> What the exercise asks
Wherever the string "None" appears in the listing, copy that line.

> Data

*****

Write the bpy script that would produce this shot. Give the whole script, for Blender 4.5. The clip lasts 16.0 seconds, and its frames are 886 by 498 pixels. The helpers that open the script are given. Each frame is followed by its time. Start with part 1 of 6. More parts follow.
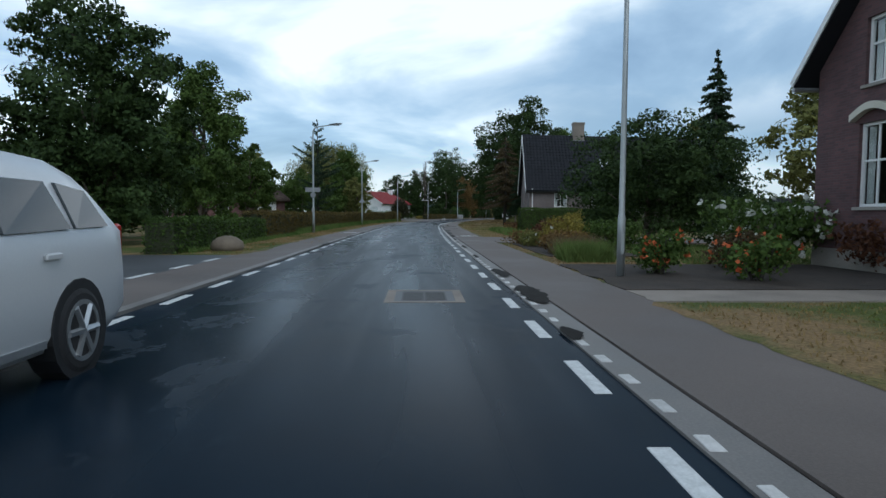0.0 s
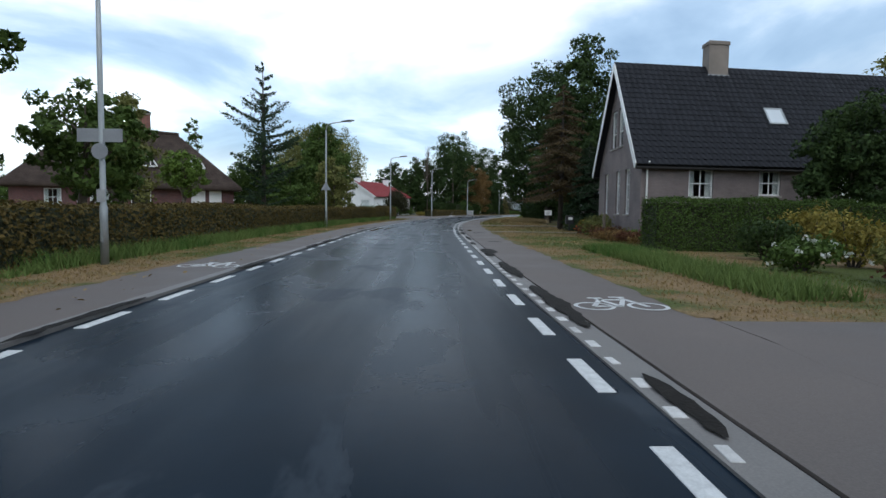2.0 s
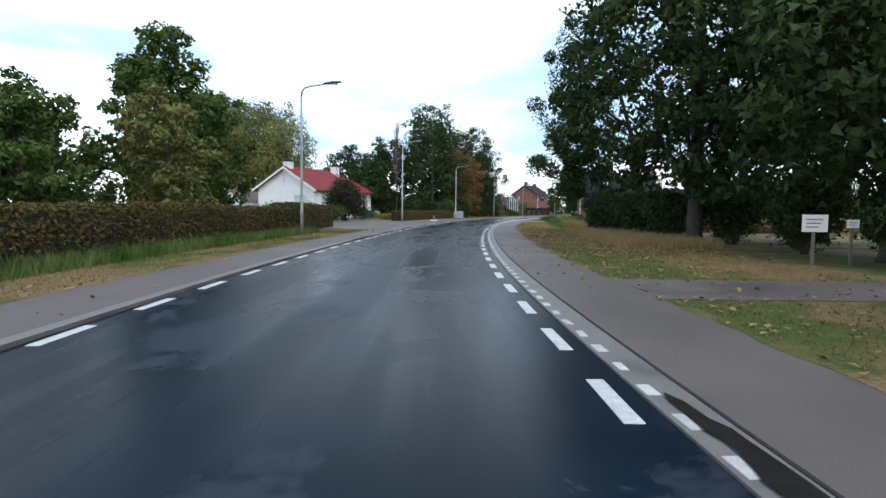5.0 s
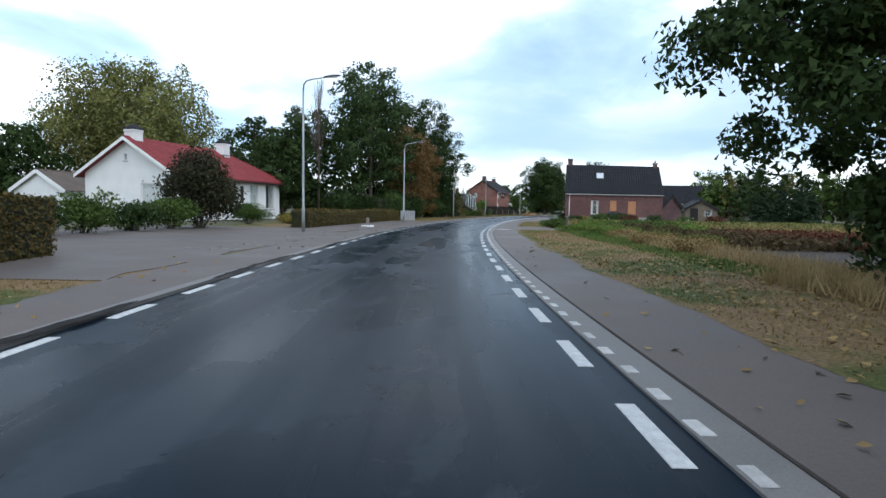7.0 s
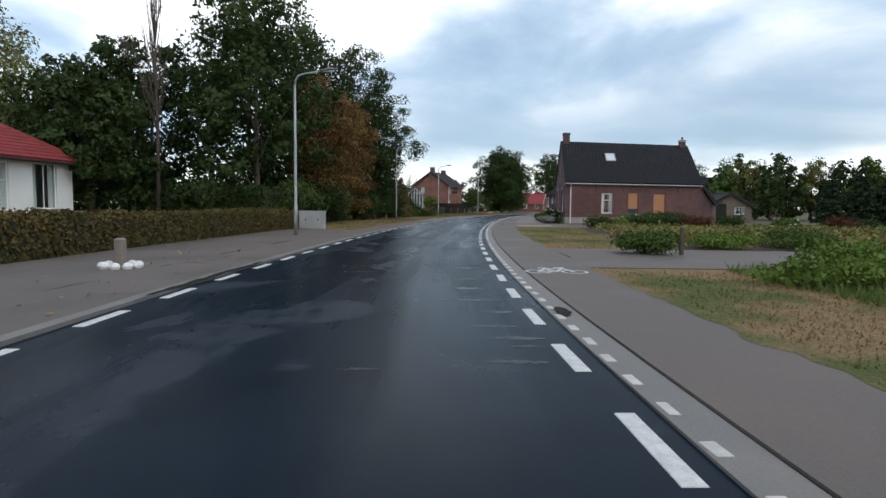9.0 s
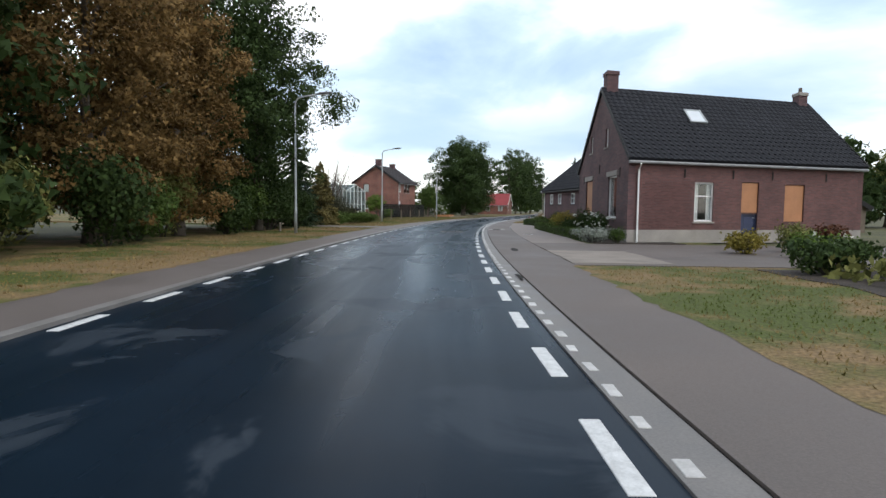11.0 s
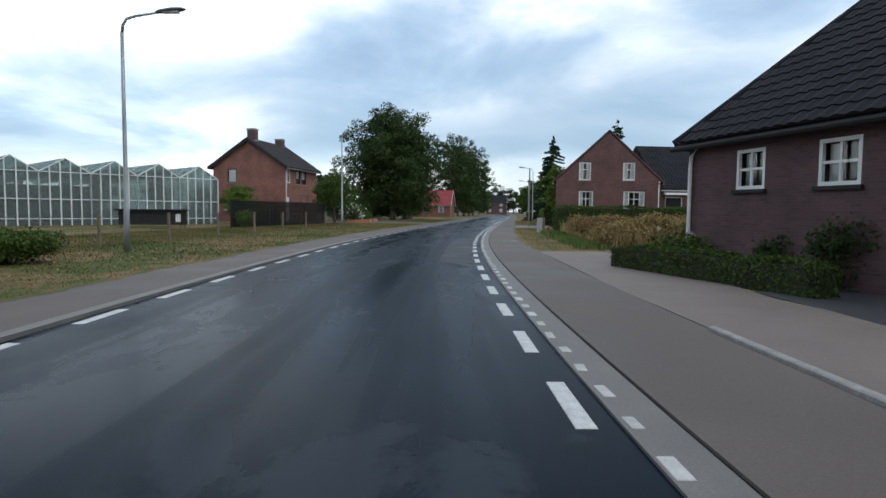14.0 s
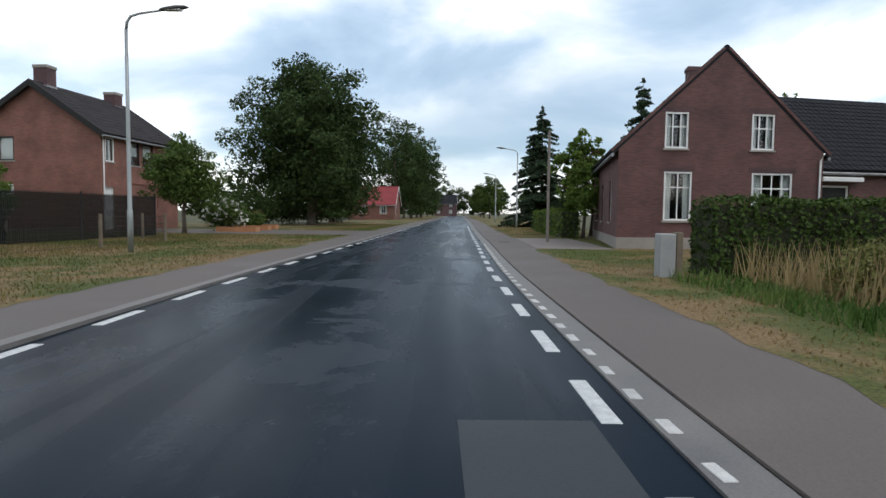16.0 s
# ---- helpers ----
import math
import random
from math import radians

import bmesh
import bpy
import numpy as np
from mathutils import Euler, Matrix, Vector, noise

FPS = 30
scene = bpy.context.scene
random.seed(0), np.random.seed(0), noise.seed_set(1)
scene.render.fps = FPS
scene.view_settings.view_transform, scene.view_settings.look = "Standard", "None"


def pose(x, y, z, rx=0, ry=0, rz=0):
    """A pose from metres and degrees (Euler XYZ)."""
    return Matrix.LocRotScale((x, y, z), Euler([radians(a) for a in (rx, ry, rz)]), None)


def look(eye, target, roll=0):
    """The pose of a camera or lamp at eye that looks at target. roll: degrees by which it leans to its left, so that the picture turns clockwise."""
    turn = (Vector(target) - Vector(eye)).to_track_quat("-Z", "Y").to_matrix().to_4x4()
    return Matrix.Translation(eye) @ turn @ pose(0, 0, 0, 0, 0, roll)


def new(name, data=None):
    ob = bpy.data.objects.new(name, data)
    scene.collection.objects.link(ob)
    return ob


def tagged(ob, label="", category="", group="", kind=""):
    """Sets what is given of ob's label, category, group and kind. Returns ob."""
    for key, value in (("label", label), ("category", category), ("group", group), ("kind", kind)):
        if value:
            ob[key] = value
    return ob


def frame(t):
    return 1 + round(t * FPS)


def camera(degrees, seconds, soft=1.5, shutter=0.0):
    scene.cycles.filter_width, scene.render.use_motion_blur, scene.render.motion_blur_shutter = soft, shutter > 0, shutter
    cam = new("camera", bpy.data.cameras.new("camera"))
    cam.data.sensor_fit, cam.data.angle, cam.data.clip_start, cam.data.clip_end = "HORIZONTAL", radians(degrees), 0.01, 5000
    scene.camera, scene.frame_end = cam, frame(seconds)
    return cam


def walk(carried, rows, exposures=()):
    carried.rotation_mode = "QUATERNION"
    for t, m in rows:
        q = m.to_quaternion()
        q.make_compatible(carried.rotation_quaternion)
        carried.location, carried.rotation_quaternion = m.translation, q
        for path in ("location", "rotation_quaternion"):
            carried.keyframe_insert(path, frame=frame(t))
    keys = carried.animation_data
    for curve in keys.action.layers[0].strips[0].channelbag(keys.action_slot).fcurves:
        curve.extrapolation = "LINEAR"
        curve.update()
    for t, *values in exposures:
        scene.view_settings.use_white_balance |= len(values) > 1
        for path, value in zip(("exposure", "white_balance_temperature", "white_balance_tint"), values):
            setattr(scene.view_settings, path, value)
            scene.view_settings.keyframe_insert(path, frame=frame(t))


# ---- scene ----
cam = camera(74.0, 16.0)
PATH = [
    (0.0, (0.591, -24.131, 1.3), (0.799, -14.152, 0.695), 0.31),
    (0.5, (0.499, -18.103, 1.3), (0.645, -8.124, 0.664), 0.70),
    (1.0, (0.419, -12.107, 1.3), (0.576, -2.131, 0.626), 0.58),
    (1.5, (0.222, -5.567, 1.3), (0.379, 4.408, 0.609), 0.71),
    (2.0, (0.100, 1.005, 1.3), (0.290, 10.980, 0.617), 0.71),
    (2.5, (0.023, 7.305, 1.3), (0.268, 17.279, 0.617), 0.58),
    (3.0, (0.017, 13.429, 1.3), (0.291, 23.401, 0.614), 0.45),
    (3.5, (-0.026, 19.782, 1.3), (0.279, 29.754, 0.610), 0.81),
    (4.0, (-0.038, 25.801, 1.3), (0.329, 35.768, 0.571), 0.81),
    (4.2, (-0.021, 28.257, 1.3), (0.403, 38.225, 0.629), 0.84),
    (4.5, (0.035, 31.966, 1.3), (0.542, 41.930, 0.623), 0.66),
    (5.0, (0.199, 38.207, 1.3), (0.862, 48.162, 0.623), 0.66),
    (5.5, (0.478, 44.506, 1.3), (1.342, 54.446, 0.623), 0.66),
    (6.0, (0.900, 50.852, 1.3), (2.006, 60.768, 0.623), 0.66),
    (6.3, (1.234, 54.679, 1.3), (2.485, 64.575, 0.590), 0.87),
    (6.5, (1.495, 57.239, 1.3), (2.837, 67.122, 0.575), 1.01),
    (7.0, (2.279, 63.676, 1.3), (3.846, 73.529, 0.608), 0.96),
    (7.5, (3.284, 70.169, 1.3), (5.061, 79.986, 0.616), 0.92),
    (8.0, (4.241, 76.330, 1.3), (6.240, 86.103, 0.605), 0.91),
    (8.5, (5.333, 82.403, 1.3), (7.588, 92.117, 0.568), 0.90),
    (9.0, (6.608, 88.546, 1.3), (9.124, 98.198, 0.581), 0.63),
    (9.2, (7.142, 90.891, 1.3), (9.737, 100.523, 0.607), 0.55),
    (9.5, (8.034, 94.438, 1.3), (10.779, 104.030, 0.623), 0.66),
    (10.0, (9.705, 100.433, 1.3), (12.709, 109.947, 0.623), 0.66),
    (10.5, (11.545, 106.492, 1.3), (14.725, 115.949, 0.623), 0.66),
    (11.0, (13.487, 112.559, 1.3), (16.772, 121.980, 0.623), 0.66),
    (11.3, (14.671, 116.169, 1.3), (18.037, 125.560, 0.604), 0.37),
    (11.5, (15.479, 118.548, 1.3), (18.930, 127.907, 0.596), 0.76),
    (12.0, (17.567, 124.073, 1.3), (21.205, 133.362, 0.606), 0.54),
    (12.5, (19.965, 130.378, 1.3), (23.780, 139.596, 0.610), 0.46),
    (13.0, (22.363, 136.407, 1.3), (26.359, 145.550, 0.638), 0.47),
    (13.5, (24.734, 142.204, 1.3), (28.926, 151.258, 0.619), 0.76),
    (14.0, (27.091, 147.605, 1.3), (31.470, 156.572, 0.655), 0.51),
    (14.5, (29.767, 153.550, 1.3), (34.359, 162.408, 0.638), 0.56),
    (15.0, (32.547, 159.271, 1.3), (37.369, 168.007, 0.638), 0.46),
    (15.5, (35.347, 164.642, 1.3), (40.370, 173.267, 0.679), 0.17),
    (16.0, (38.181, 169.802, 1.3), (43.386, 178.318, 0.685), 0.63),
]
walk(cam, [(t, look(eye, target, roll)) for t, eye, target, roll in PATH],
     exposures=[(0.0, -0.4, 5850, 4), (1.0, -0.15, 6150, 8), (1.5, -0.05, 6250, 9), (2.5, -0.15, 5900, 7), (3.0, -0.2, 5900, 7), (3.5, 0.35, 6050, 8), (4.2, 0.4, 6150, 8), (6.3, 0.65, 6000, 9), (7.0, 0.35, 6050, 9),
                (7.5, 0.15, 6250, 9), (8.5, -0.05, 6500, 10), (9.2, 0.0, 6600, 10), (11.3, 0.4, 6700, 11), (12.0, 0.4, 6600, 10), (13.0, -0.1, 6450, 10), (14.0, -0.05, 6350, 9), (15.0, -0.05, 6550, 10), (16.0, 0.05, 6650, 10)])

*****

> Output below
scene.view_settings.view_transform, scene.view_settings.look = "Standard", "None"
    return Matrix.LocRotScale((x, y, z), Euler([radians(a) for a in (rx, ry, rz)]), None)
def new(name, data=None):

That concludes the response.